Pandas for Data Work

The table library every data scientist reaches for. Learn the 20 operations that cover 95% of your data-cleaning life.

Python beginner #python #pandas #dataframes #data-cleaning
Prereqs: Python basics, NumPy basics

What pandas is for

A pandas DataFrame is a spreadsheet you can script. You load it, clean it, filter it, group it, join it, and hand the result to a model.
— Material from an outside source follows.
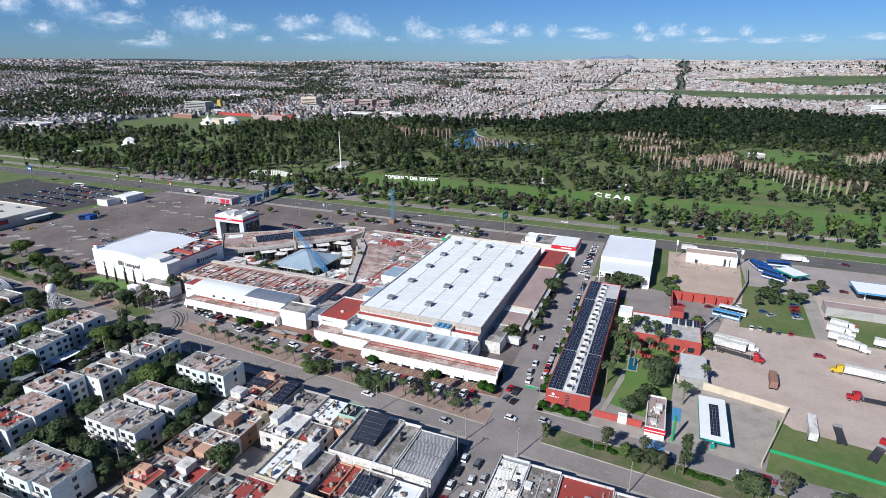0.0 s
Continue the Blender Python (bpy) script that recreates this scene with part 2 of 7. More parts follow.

Half of ML engineering is pandas.

The operations that matter

Loading

df = pd.read_csv('data.csv')
df = pd.read_parquet('data.parquet')   # faster, preserves dtypes
df = pd.read_json('data.jsonl', lines=True)

Inspecting

df.head()          # first 5 rows
df.shape           # (rows, cols)
df.dtypes          # column types
df.describe()      # numeric summaries
df.isna().sum()    # null count per column
df['col'].value_counts()

Selecting

df['col']                      # one column as Series
df[['a', 'b']]                 # multiple columns
df.loc[df.age > 30]            # rows by condition
df.loc[:, 'a':'c']             # column range
df.iloc[5, 2]                  # positional

Cleaning

df.drop_duplicates(subset=['user_id'])
df.dropna(subset=['target'])
df.fillna({'age': df.age.median()})
df['text'] = df['text'].str.lower().str.strip()
df = df[df['text'].str.len() > 10]

Grouping and aggregation

df.groupby('category')['revenue'].sum()
df.groupby(['country', 'month']).agg({'orders': 'count', 'revenue': 'mean'})
df.groupby('user_id').apply(lambda g: g.sort_values('date').tail(10))

Joining

merged = df.merge(other, on='user_id', how='left')

how options: 'inner' (default), 'left', 'right', 'outer'. Nine out of ten times you want 'left'.

Transforming

df['log_price'] = np.log1p(df.price)
df['is_weekend'] = df.date.dt.dayofweek >= 5
df['bucket'] = pd.cut(df.age, bins=[0, 18, 35, 65, 120])

Reshaping

df.pivot_table(index='user', columns='month', values='revenue', aggfunc='sum')
df.melt(id_vars=['user'], var_name='metric', value_name='value')

The mistakes that will bite you

  1. Chained assignmentdf[df.x > 0]['y'] = 1 silently does nothing. Use df.loc[df.x > 0, 'y'] = 1.
  2. apply on rows — 100× slower than vectorized. Use .apply(..., axis=1) only as a last resort.
  3. Ignoring dtypes — loading object instead of category wastes 10× memory on string columns.
  4. inplace=True — deprecated in spirit. Reassign instead.

When to stop using pandas

  • Data bigger than RAM → Polars (similar API, much faster) or DuckDB (SQL over files).
  • Distributed → Spark.
  • Streaming → Kafka + Flink, not pandas.

Pandas is a fantastic single-machine tool. Know when to graduate.